Independent scholar and goddess practitioner

Glenys Livingstone (born 21 March 1954) is an Australian author and teacher who has made significant contributions to the feminist pagan community and is the creator of the earth-based goddess movement known as PaGaian Cosmology.

== Early life and education ==
Livingstone was born on 21 March 1954 and grew up in rural Queensland, Australia.

She completed an MA dissertation titled Motherhood Mythology at the Graduate Theological Union in Berkeley, California in 1981.

Livingstone went on to complete a PhD at the University of Western Sydney in 2002. The title of her thesis was The female metaphor – virgin, mother, crone of the dynamic cosmological unfolding: Her embodiment in seasonal ritual as a catalyst for personal and cultural change.

== Career ==
In 1980 Livingstone was a participant at Starhawk's first Reclaiming class in San Francisco and here she gained her first experience of pagan ritual practice. She has also named American cosmologist Brian Swimme and world religions scholar Thomas Berry as two of her teachers.

Although originally from a Christian church background, over time Livingstone moved towards an earth-based goddess approach. Part of this transition was documented in her contributions to the feminist theology journal Women-Church over its 20-year history. Titles of some of these contributions included: "Towards a Maternal Theology", "Notes on Leaving Christianity", "Re-Visioning Our Mythology: the Goddess and the God", and a reflection piece in the journal' s final issue titled, "Women-Church and the Advent of PaGaian Cosmology".
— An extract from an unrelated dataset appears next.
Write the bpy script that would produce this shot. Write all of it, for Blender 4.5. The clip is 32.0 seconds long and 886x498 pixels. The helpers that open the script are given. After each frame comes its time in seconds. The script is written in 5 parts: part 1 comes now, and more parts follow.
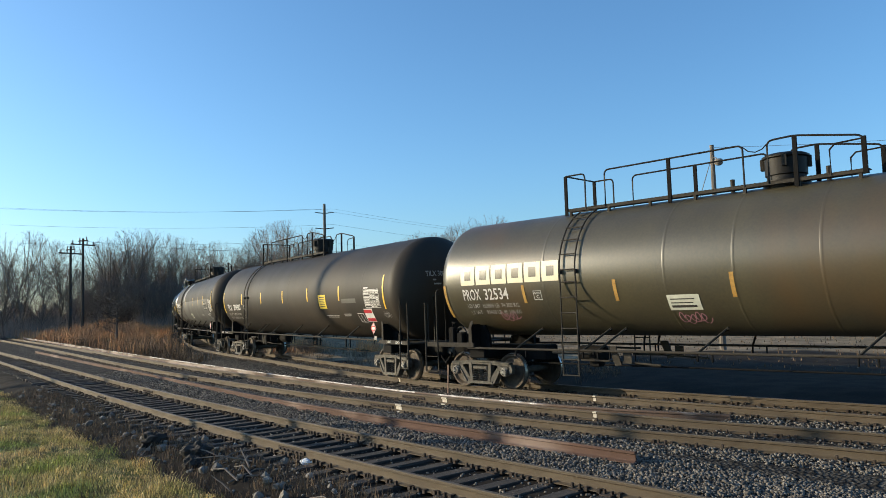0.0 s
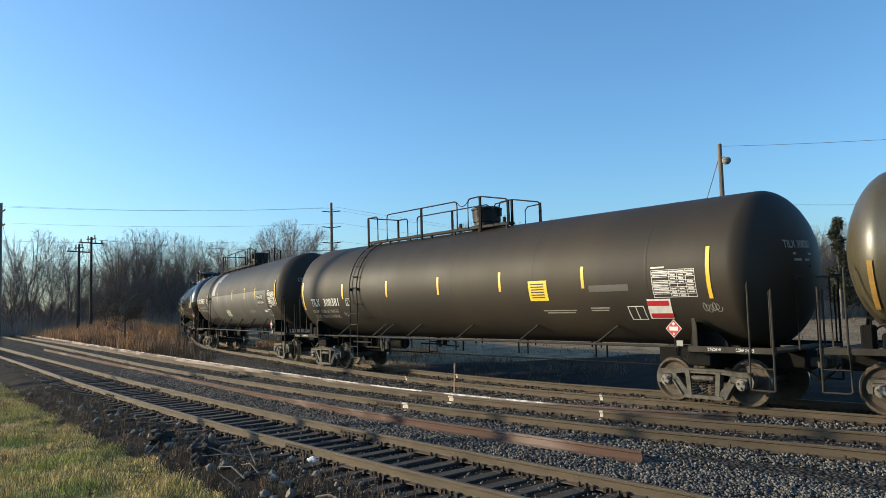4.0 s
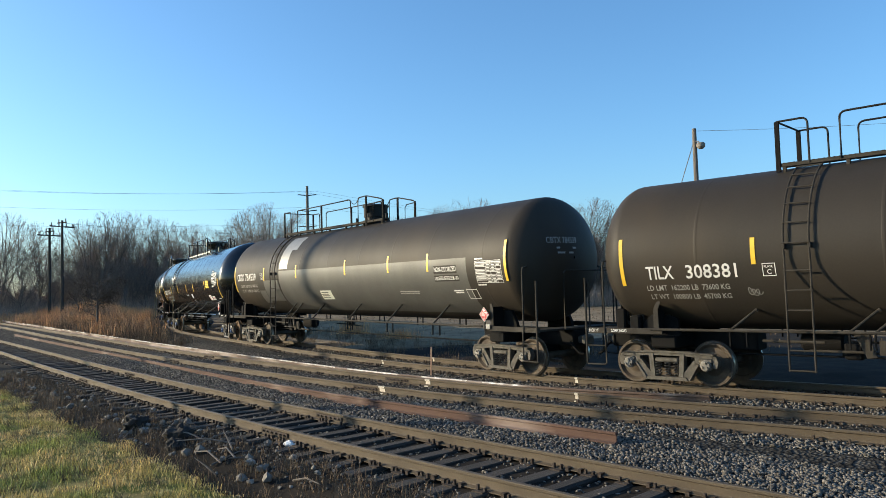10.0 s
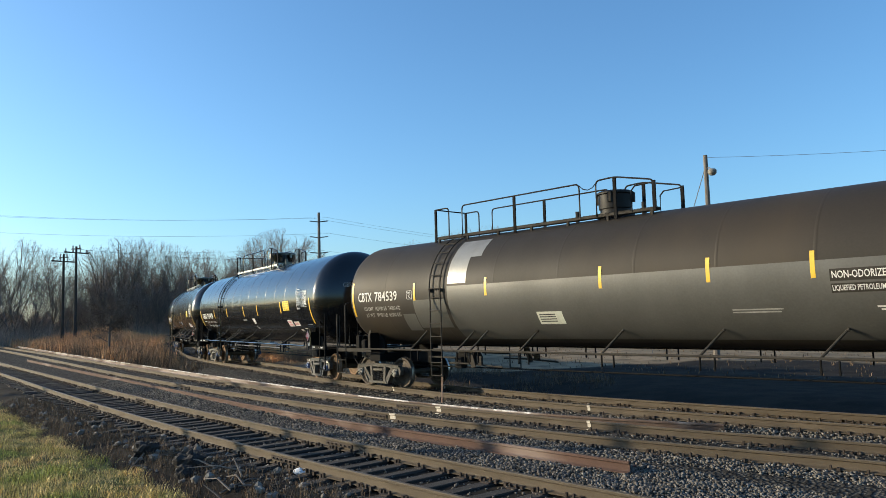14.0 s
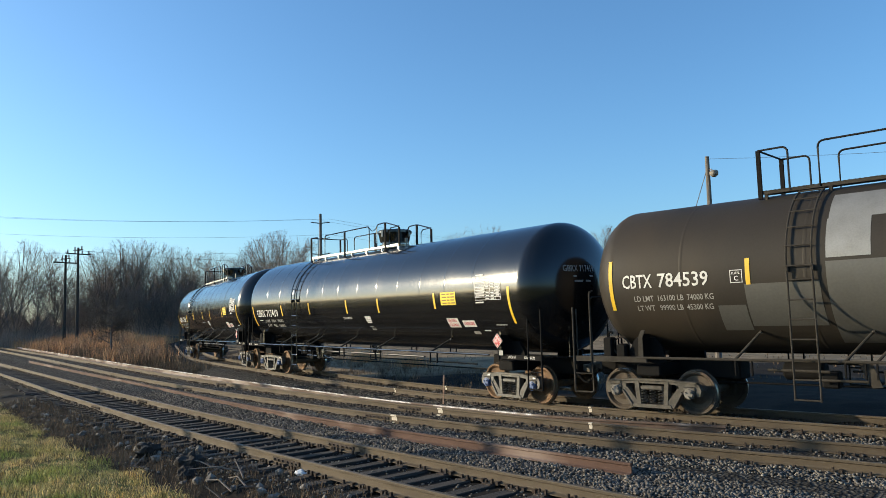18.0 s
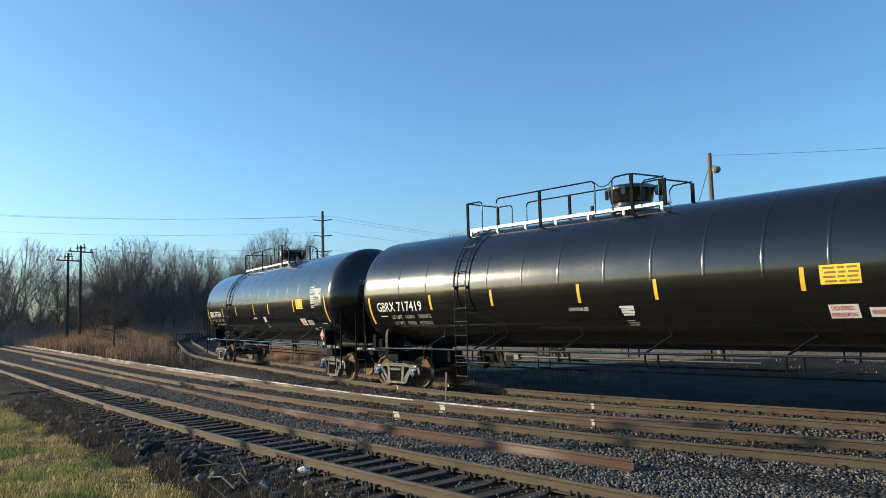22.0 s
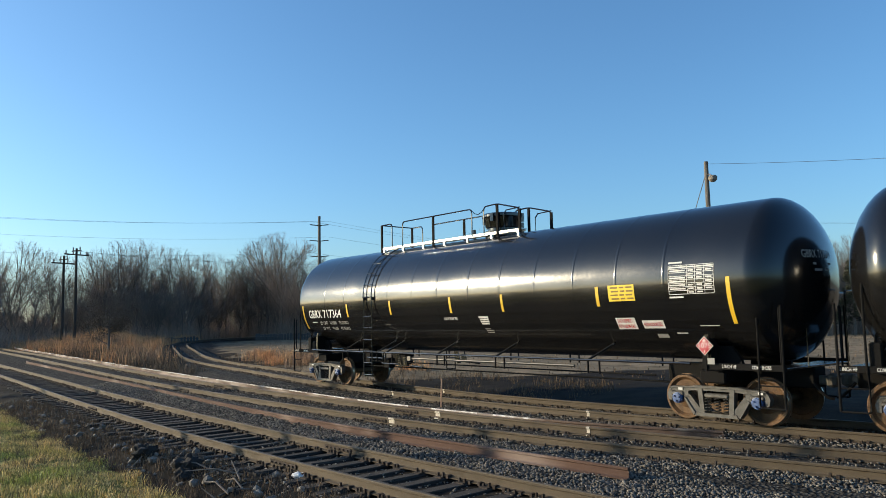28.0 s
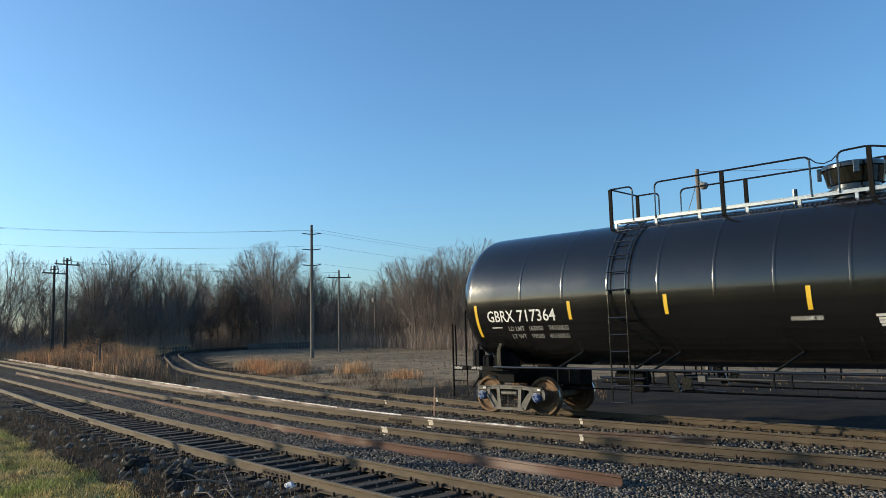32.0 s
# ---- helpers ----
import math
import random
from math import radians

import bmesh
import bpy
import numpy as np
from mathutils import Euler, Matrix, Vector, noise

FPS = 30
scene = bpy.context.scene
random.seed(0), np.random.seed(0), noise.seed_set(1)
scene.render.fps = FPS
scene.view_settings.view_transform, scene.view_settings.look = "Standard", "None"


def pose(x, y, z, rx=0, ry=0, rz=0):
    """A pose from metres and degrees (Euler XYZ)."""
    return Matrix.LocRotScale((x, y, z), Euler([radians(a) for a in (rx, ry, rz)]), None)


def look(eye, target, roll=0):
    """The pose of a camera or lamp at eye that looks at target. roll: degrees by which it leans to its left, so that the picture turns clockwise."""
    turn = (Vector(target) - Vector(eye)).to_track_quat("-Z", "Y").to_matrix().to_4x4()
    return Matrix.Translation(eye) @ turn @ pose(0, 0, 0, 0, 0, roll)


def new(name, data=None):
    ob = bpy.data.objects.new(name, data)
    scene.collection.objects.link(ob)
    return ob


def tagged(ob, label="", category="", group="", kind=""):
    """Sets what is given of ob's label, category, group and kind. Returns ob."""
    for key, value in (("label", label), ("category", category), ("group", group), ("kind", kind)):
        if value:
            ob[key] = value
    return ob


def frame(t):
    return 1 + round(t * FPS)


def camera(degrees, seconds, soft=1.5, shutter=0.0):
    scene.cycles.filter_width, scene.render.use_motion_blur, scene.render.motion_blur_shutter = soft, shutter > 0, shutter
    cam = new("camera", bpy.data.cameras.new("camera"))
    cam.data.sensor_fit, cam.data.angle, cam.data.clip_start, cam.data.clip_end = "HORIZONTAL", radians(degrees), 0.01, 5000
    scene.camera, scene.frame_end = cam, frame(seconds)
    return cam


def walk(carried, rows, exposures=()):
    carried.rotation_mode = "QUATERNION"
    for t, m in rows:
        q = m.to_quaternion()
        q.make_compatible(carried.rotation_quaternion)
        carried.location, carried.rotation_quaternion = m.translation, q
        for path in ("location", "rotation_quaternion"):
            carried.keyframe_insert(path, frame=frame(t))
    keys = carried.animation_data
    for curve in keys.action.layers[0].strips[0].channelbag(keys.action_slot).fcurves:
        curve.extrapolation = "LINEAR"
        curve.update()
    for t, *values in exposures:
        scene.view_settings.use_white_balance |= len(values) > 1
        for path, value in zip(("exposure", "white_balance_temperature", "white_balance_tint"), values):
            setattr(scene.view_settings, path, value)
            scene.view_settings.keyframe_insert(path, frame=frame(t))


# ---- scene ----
# The camera is held by hand at one spot beside the tracks. x runs along the tracks, y away across them.
EYE_Z = 2.22
PATH = [
    (0, 49.70, 4.47, 1.60), (0.5, 49.90, 4.25, 1.59), (1, 49.86, 4.36, 1.54), (1.5, 50.06, 4.64, 1.56), (2, 50.16, 4.51, 1.51),
    (2.5, 50.38, 4.34, 1.41), (3, 50.48, 4.17, 1.54), (3.5, 50.43, 4.22, 1.43), (4, 50.21, 4.39, 1.48), (4.5, 49.82, 4.61, 1.55),
    (6.5, 49.71, 4.76, 2.36), (7, 49.36, 4.38, 2.05), (7.5, 49.05, 4.01, 1.99), (8, 49.31, 3.59, 2.54), (8.5, 48.93, 3.55, 1.63),
    (9, 48.77, 3.34, 1.51), (9.5, 48.61, 3.15, 1.60), (10, 48.41, 3.09, 1.60), (10.5, 48.27, 3.34, 1.21), (11, 48.29, 3.40, 1.11),
    (11.5, 48.43, 3.79, 1.39), (12, 48.62, 4.32, 1.50), (12.5, 48.98, 4.78, 1.78), (13, 49.29, 4.91, 2.01), (13.5, 49.46, 5.11, 1.78),
    (14, 49.26, 5.15, 1.49), (14.5, 49.23, 5.29, 1.15), (16.5, 48.89, 5.52, 1.52), (17, 49.18, 5.46, 1.53), (17.5, 49.33, 5.47, 1.57),
    (18, 49.38, 5.26, 1.46), (18.5, 49.50, 5.01, 1.33), (19, 49.52, 4.99, 1.12), (19.5, 49.42, 5.26, 1.31), (20, 49.46, 5.18, 1.48),
    (20.5, 49.39, 5.15, 1.47), (21, 49.20, 5.03, 1.41), (21.5, 49.27, 4.99, 1.38), (22, 49.55, 5.04, 1.56), (22.5, 49.80, 5.04, 1.50),
    (23, 50.02, 5.14, 1.43), (23.5, 49.92, 5.42, 1.49), (24, 49.86, 5.58, 1.44), (24.5, 49.67, 5.66, 1.31), (25, 49.92, 5.77, 1.50),
    (25.5, 49.96, 5.82, 1.46), (27.5, 49.74, 5.51, 1.18), (28, 49.24, 5.50, 1.09), (28.5, 48.83, 5.61, 1.00), (29, 48.66, 5.78, 1.31),
    (29.5, 48.20, 5.80, 1.61), (30, 48.15, 5.96, 1.67), (30.5, 48.38, 6.01, 1.60), (31, 48.50, 6.08, 1.59), (31.5, 48.60, 6.19, 1.50),
    (32, 48.69, 6.13, 1.37),
]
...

Livingstone is primarily known for her contribution to earth-based spirituality, which is part of the wider field of spiritual ecology. Livingstone describes it in her book, PaGaian Cosmology: Re-inventing Earth-Based Goddess Religion, as "an ecospirituality grounded in indigenous Western religious celebration of the Earth-Sun annual cycle."

Livingstone is a regular contributor to Naturalistic Paganism, a website "dedicated to amplifying the voices of and providing an online home for Naturalistic and Humanistic Pagans who seek to integrate ritual and meditative practices with a mythic worldview based on the most current and compelling scientific evidence". She also contributes to the Return to Mago eMagazine and has been a guest contributor on the Feminism and Religion website, which aims to explore "the F-word in religion and the intersection between scholarship, activism, and community".

In 2009 she co-presented her work of PaGaian Cosmology in two programs at the Parliament of World Religions in Melbourne in sessions titled Paganism in Australia: a Community Forum and The New Archaic: Neuroscience, Spiritual Practice and Healing.

In 2011 Livingstone was a guest on an ABC' s Radio National Encounter program titled Pagans Among Us. Her interview was featured in a later radio program about contemporary paganism in 2022.

Livingstone has published widely in her areas of expertise, contributing chapters to many edited volumes related to the earth-based goddess movement. In 2015 Livingstone contributed to a volume about the women' s spirituality movement, told through the individual stories of the founders. Titled Foremothers of the women's spirituality movement: elders and visionaries, the volume was edited by Miriam Robbins Dexter and American feminist shamanic healer Vicki Noble.

== Reviews of Livingstone's work ==
Anthropologist Lynne Hume, who reviewed PaGaian Cosmology noted that, "Its acknowledgment of subtle shifts in everyday life through observation of the environment and the seasons will help people understand the growing interest in Paganism in today' s world from the perspective of an academic and experienced pagan practitioner whose focus is on the feminine and nature.

== Select publications ==

=== Books and book chapters ===
- Livingstone, Glenys (2016). "My name is Medusa : a girl god publication"
- Livingstone, Glenys (2015). "Foremothers of the women's spirituality movement : elders and visionaries"
- Livingstone, Glenys (2005). "PaGaian cosmology : re-inventing earth-based goddess religion"

=== Edited books ===
- Livingstone, G and T. Hendren. (eds) (2017) Re-visioning medusa: from monster to divine wisdom. CreateSpace Independent Publishing Platform. ISBN 9781544179650

=== Journal articles ===
- Livingstone, G. (2019) “From the Magic of Togaianess: Ngapartji-Ngapartji in Indigenous Australia,” Canadian Woman Studies, 34(1-2), p. 19.
- Livingstone, G. (2007) "Women-Church and the Advent of PaGaian Cosmology", Women-Church: an Australian Journal of Feminist Studies in Religion, 40: p. 140.